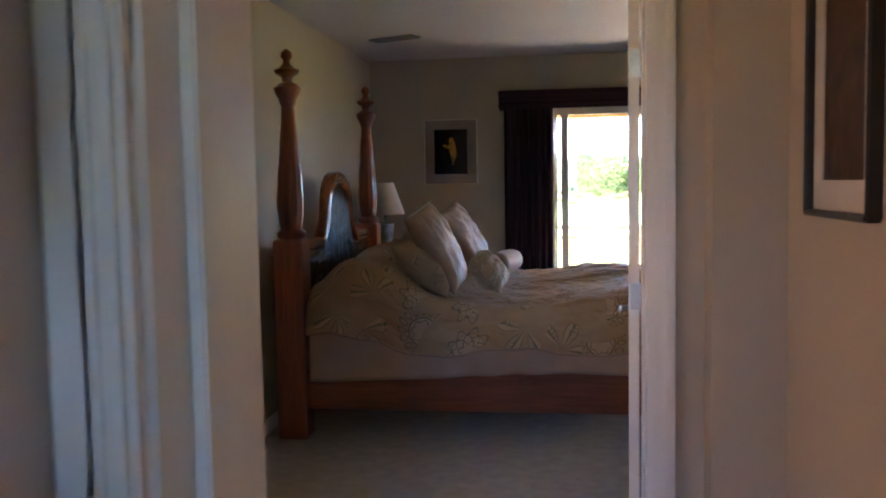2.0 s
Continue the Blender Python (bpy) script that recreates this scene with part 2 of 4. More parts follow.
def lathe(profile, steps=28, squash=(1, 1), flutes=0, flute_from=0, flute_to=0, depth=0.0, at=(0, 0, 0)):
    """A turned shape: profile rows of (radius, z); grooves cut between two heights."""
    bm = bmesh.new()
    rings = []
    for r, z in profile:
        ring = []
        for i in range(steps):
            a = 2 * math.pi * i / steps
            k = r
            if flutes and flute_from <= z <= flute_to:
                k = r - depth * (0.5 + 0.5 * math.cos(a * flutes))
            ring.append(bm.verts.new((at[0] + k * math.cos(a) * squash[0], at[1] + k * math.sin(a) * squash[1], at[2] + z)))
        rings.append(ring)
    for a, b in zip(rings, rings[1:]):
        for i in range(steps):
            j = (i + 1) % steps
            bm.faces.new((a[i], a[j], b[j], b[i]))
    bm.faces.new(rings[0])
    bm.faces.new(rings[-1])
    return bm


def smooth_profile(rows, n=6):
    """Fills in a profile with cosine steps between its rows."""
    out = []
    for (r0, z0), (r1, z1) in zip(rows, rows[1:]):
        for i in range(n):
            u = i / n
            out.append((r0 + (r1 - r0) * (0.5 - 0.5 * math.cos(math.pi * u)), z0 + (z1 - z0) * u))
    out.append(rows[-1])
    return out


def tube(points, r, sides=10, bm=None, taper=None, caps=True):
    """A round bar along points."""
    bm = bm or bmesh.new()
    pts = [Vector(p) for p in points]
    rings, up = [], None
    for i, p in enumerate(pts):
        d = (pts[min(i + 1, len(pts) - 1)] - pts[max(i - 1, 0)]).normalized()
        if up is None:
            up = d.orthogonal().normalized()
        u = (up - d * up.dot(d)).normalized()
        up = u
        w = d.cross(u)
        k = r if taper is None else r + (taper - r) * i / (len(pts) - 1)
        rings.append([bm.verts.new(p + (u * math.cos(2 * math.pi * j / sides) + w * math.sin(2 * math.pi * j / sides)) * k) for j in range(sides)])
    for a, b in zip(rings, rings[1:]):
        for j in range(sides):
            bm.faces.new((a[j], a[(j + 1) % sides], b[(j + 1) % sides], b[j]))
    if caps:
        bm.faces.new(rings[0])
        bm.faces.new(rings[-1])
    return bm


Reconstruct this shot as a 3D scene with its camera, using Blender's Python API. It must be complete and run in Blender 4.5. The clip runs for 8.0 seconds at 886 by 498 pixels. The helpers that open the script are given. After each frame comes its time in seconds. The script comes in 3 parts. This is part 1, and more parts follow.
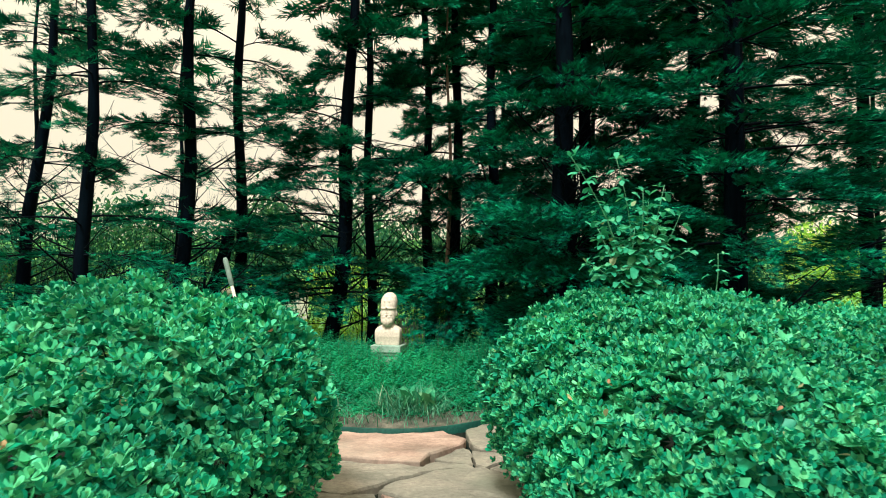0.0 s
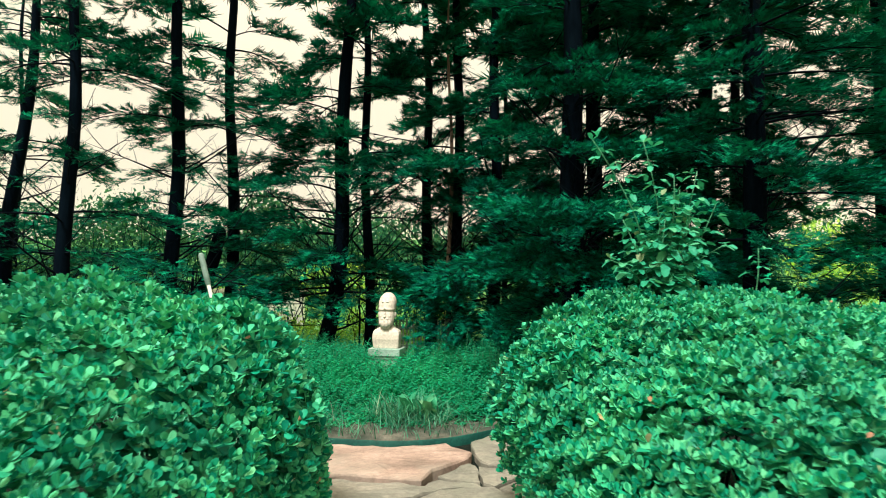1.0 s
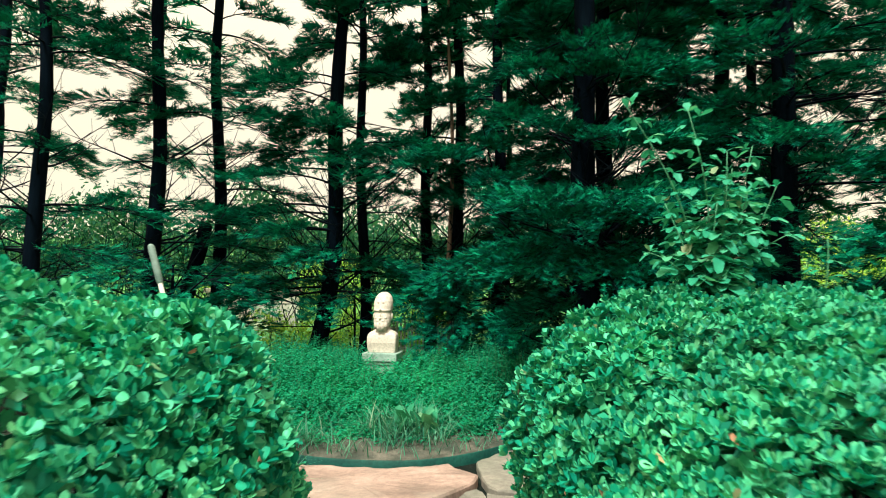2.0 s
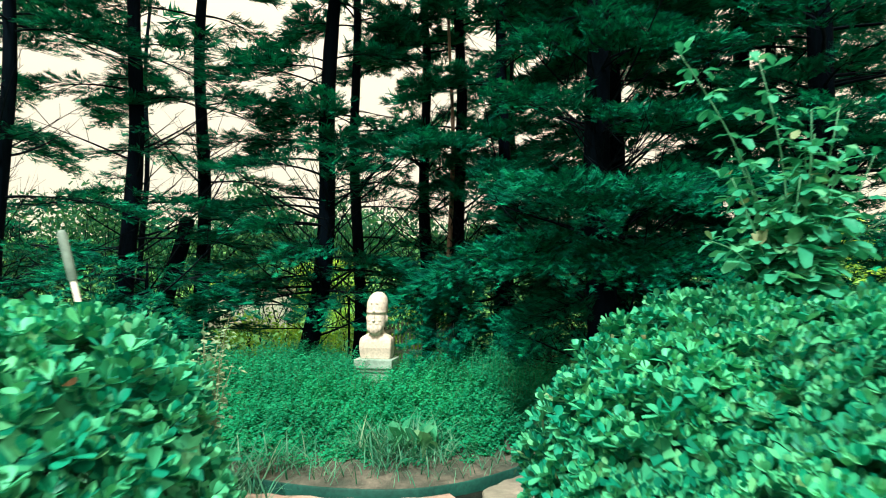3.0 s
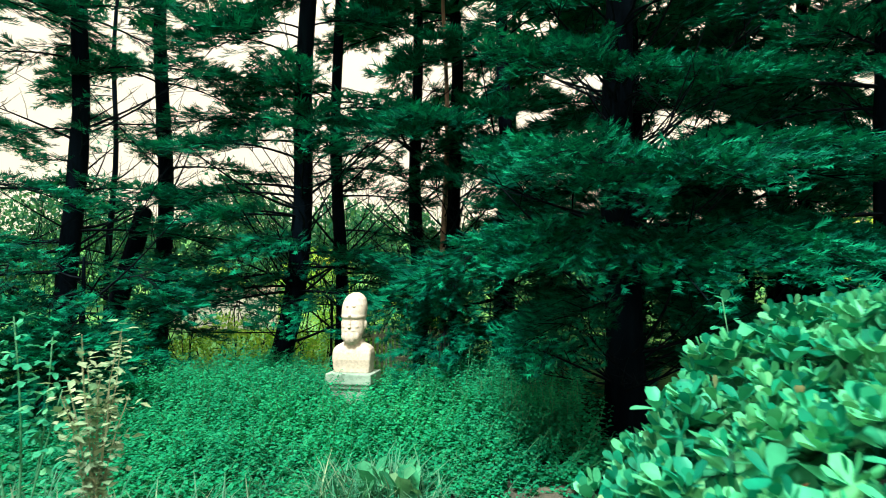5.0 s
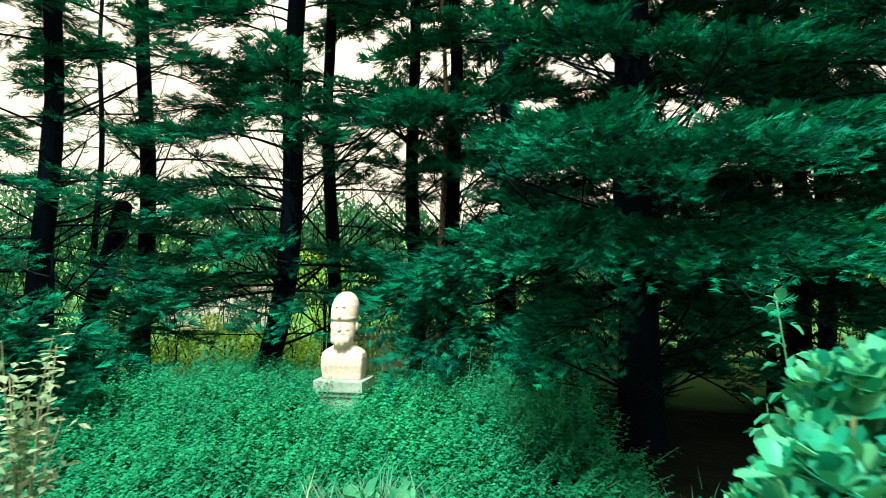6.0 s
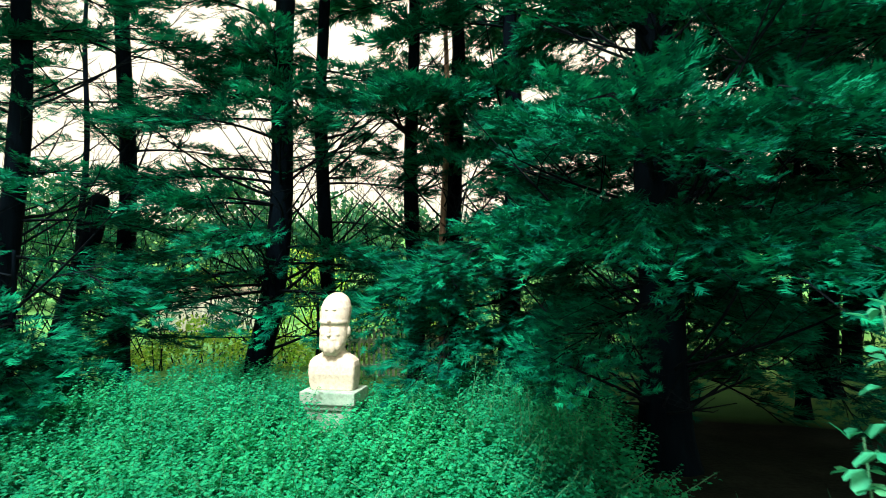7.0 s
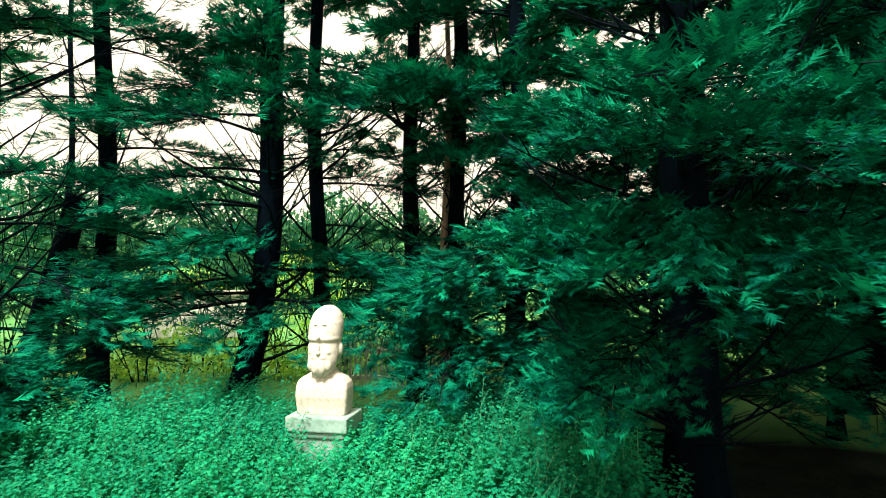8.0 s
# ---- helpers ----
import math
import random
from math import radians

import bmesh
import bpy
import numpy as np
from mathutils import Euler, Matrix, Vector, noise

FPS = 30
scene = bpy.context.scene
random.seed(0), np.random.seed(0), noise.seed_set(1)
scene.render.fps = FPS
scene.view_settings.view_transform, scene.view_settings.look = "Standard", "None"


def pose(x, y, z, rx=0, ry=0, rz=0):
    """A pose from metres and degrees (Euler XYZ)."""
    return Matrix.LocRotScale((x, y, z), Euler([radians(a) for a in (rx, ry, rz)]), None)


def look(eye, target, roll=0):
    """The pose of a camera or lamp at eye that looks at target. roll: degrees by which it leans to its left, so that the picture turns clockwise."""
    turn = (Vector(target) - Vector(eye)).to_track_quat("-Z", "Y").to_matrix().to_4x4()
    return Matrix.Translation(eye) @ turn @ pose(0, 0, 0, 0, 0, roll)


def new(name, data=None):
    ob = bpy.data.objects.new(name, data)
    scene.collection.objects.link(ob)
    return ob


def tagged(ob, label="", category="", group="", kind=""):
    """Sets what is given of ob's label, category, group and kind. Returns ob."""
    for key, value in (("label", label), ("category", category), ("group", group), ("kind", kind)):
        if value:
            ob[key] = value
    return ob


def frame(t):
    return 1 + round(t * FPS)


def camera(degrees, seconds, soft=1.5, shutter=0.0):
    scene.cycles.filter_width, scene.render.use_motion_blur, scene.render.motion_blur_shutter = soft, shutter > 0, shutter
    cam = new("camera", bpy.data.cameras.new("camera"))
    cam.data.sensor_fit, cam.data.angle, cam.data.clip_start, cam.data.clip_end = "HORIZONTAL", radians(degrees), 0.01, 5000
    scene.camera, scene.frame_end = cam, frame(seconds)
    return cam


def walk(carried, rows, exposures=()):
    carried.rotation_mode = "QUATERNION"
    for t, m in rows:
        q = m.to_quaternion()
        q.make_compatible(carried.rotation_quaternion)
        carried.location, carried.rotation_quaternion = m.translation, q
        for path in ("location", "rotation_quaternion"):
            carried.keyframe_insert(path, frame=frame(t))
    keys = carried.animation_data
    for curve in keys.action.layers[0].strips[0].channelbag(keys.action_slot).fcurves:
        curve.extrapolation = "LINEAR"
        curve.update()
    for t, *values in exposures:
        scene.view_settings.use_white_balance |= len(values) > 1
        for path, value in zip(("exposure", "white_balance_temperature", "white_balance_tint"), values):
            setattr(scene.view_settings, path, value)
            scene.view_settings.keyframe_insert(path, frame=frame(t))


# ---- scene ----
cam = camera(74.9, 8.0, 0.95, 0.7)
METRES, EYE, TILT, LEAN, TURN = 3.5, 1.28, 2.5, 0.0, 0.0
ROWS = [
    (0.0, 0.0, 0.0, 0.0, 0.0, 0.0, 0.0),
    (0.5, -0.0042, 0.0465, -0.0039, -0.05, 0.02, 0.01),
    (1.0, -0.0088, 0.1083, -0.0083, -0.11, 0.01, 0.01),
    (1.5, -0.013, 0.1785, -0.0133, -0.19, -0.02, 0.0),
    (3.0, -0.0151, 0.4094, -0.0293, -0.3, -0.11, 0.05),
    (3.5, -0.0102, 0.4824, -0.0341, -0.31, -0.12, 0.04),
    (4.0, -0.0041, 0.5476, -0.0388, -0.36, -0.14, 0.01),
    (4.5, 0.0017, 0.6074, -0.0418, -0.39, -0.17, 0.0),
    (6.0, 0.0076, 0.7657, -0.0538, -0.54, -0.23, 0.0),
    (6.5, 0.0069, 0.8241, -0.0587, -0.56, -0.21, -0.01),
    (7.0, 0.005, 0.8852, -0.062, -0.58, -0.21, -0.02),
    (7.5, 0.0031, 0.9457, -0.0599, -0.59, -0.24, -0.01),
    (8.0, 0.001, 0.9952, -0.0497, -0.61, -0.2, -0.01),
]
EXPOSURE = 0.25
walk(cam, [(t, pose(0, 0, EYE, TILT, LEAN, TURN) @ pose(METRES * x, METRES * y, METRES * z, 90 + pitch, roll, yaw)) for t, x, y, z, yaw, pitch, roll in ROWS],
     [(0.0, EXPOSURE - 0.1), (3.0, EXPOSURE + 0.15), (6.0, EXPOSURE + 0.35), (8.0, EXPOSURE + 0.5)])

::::

• **Exercise goal**
Set down the lines of the records above exactly, apart from the pictures.

• **Task output**
2.0 s
Continue the Blender Python (bpy) script that recreates this scene with part 2 of 4. More parts follow.
def lathe(profile, steps=28, squash=(1, 1), flutes=0, flute_from=0, flute_to=0, depth=0.0, at=(0, 0, 0)):
    """A turned shape: profile rows of (radius, z); grooves cut between two heights."""
    bm = bmesh.new()
    rings = []
    for r, z in profile:
        ring = []
        for i in range(steps):
            a = 2 * math.pi * i / steps
            k = r
            if flutes and flute_from <= z <= flute_to:
                k = r - depth * (0.5 + 0.5 * math.cos(a * flutes))
            ring.append(bm.verts.new((at[0] + k * math.cos(a) * squash[0], at[1] + k * math.sin(a) * squash[1], at[2] + z)))
        rings.append(ring)
    for a, b in zip(rings, rings[1:]):
        for i in range(steps):
            j = (i + 1) % steps
            bm.faces.new((a[i], a[j], b[j], b[i]))
    bm.faces.new(rings[0])
    bm.faces.new(rings[-1])
    return bm


def smooth_profile(rows, n=6):
    """Fills in a profile with cosine steps between its rows."""
    out = []
    for (r0, z0), (r1, z1) in zip(rows, rows[1:]):
        for i in range(n):
            u = i / n
            out.append((r0 + (r1 - r0) * (0.5 - 0.5 * math.cos(math.pi * u)), z0 + (z1 - z0) * u))
    out.append(rows[-1])
    return out


def tube(points, r, sides=10, bm=None, taper=None, caps=True):
    """A round bar along points."""
    bm = bm or bmesh.new()
    pts = [Vector(p) for p in points]
    rings, up = [], None
    for i, p in enumerate(pts):
        d = (pts[min(i + 1, len(pts) - 1)] - pts[max(i - 1, 0)]).normalized()
        if up is None:
            up = d.orthogonal().normalized()
        u = (up - d * up.dot(d)).normalized()
        up = u
        w = d.cross(u)
        k = r if taper is None else r + (taper - r) * i / (len(pts) - 1)
        rings.append([bm.verts.new(p + (u * math.cos(2 * math.pi * j / sides) + w * math.sin(2 * math.pi * j / sides)) * k) for j in range(sides)])
    for a, b in zip(rings, rings[1:]):
        for j in range(sides):
            bm.faces.new((a[j], a[(j + 1) % sides], b[(j + 1) % sides], b[j]))
    if caps:
        bm.faces.new(rings[0])
        bm.faces.new(rings[-1])
    return bm


Reconstruct this shot as a 3D scene with its camera, using Blender's Python API. It must be complete and run in Blender 4.5. The clip runs for 8.0 seconds at 886 by 498 pixels. The helpers that open the script are given. After each frame comes its time in seconds. The script comes in 3 parts. This is part 1, and more parts follow.
0.0 s
1.0 s
2.0 s
3.0 s
5.0 s
6.0 s
7.0 s
8.0 s
# ---- helpers ----
import math
import random
from math import radians

import bmesh
import bpy
import numpy as np
from mathutils import Euler, Matrix, Vector, noise

FPS = 30
scene = bpy.context.scene
random.seed(0), np.random.seed(0), noise.seed_set(1)
scene.render.fps = FPS
scene.view_settings.view_transform, scene.view_settings.look = "Standard", "None"


def pose(x, y, z, rx=0, ry=0, rz=0):
    """A pose from metres and degrees (Euler XYZ)."""
    return Matrix.LocRotScale((x, y, z), Euler([radians(a) for a in (rx, ry, rz)]), None)


def look(eye, target, roll=0):
    """The pose of a camera or lamp at eye that looks at target. roll: degrees by which it leans to its left, so that the picture turns clockwise."""
    turn = (Vector(target) - Vector(eye)).to_track_quat("-Z", "Y").to_matrix().to_4x4()
    return Matrix.Translation(eye) @ turn @ pose(0, 0, 0, 0, 0, roll)


def new(name, data=None):
    ob = bpy.data.objects.new(name, data)
    scene.collection.objects.link(ob)
    return ob


def tagged(ob, label="", category="", group="", kind=""):
    """Sets what is given of ob's label, category, group and kind. Returns ob."""
    for key, value in (("label", label), ("category", category), ("group", group), ("kind", kind)):
        if value:
            ob[key] = value
    return ob


def frame(t):
    return 1 + round(t * FPS)


def camera(degrees, seconds, soft=1.5, shutter=0.0):
    scene.cycles.filter_width, scene.render.use_motion_blur, scene.render.motion_blur_shutter = soft, shutter > 0, shutter
    cam = new("camera", bpy.data.cameras.new("camera"))
    cam.data.sensor_fit, cam.data.angle, cam.data.clip_start, cam.data.clip_end = "HORIZONTAL", radians(degrees), 0.01, 5000
    scene.camera, scene.frame_end = cam, frame(seconds)
    return cam


def walk(carried, rows, exposures=()):
    carried.rotation_mode = "QUATERNION"
    for t, m in rows:
        q = m.to_quaternion()
        q.make_compatible(carried.rotation_quaternion)
        carried.location, carried.rotation_quaternion = m.translation, q
        for path in ("location", "rotation_quaternion"):
            carried.keyframe_insert(path, frame=frame(t))
    keys = carried.animation_data
    for curve in keys.action.layers[0].strips[0].channelbag(keys.action_slot).fcurves:
        curve.extrapolation = "LINEAR"
        curve.update()
    for t, *values in exposures:
        scene.view_settings.use_white_balance |= len(values) > 1
        for path, value in zip(("exposure", "white_balance_temperature", "white_balance_tint"), values):
            setattr(scene.view_settings, path, value)
            scene.view_settings.keyframe_insert(path, frame=frame(t))


# ---- scene ----
cam = camera(74.9, 8.0, 0.95, 0.7)
METRES, EYE, TILT, LEAN, TURN = 3.5, 1.28, 2.5, 0.0, 0.0
ROWS = [
    (0.0, 0.0, 0.0, 0.0, 0.0, 0.0, 0.0),
    (0.5, -0.0042, 0.0465, -0.0039, -0.05, 0.02, 0.01),
    (1.0, -0.0088, 0.1083, -0.0083, -0.11, 0.01, 0.01),
    (1.5, -0.013, 0.1785, -0.0133, -0.19, -0.02, 0.0),
    (3.0, -0.0151, 0.4094, -0.0293, -0.3, -0.11, 0.05),
    (3.5, -0.0102, 0.4824, -0.0341, -0.31, -0.12, 0.04),
    (4.0, -0.0041, 0.5476, -0.0388, -0.36, -0.14, 0.01),
    (4.5, 0.0017, 0.6074, -0.0418, -0.39, -0.17, 0.0),
    (6.0, 0.0076, 0.7657, -0.0538, -0.54, -0.23, 0.0),
    (6.5, 0.0069, 0.8241, -0.0587, -0.56, -0.21, -0.01),
    (7.0, 0.005, 0.8852, -0.062, -0.58, -0.21, -0.02),
    (7.5, 0.0031, 0.9457, -0.0599, -0.59, -0.24, -0.01),
    (8.0, 0.001, 0.9952, -0.0497, -0.61, -0.2, -0.01),
]
EXPOSURE = 0.25
walk(cam, [(t, pose(0, 0, EYE, TILT, LEAN, TURN) @ pose(METRES * x, METRES * y, METRES * z, 90 + pitch, roll, yaw)) for t, x, y, z, yaw, pitch, roll in ROWS],
     [(0.0, EXPOSURE - 0.1), (3.0, EXPOSURE + 0.15), (6.0, EXPOSURE + 0.35), (8.0, EXPOSURE + 0.5)])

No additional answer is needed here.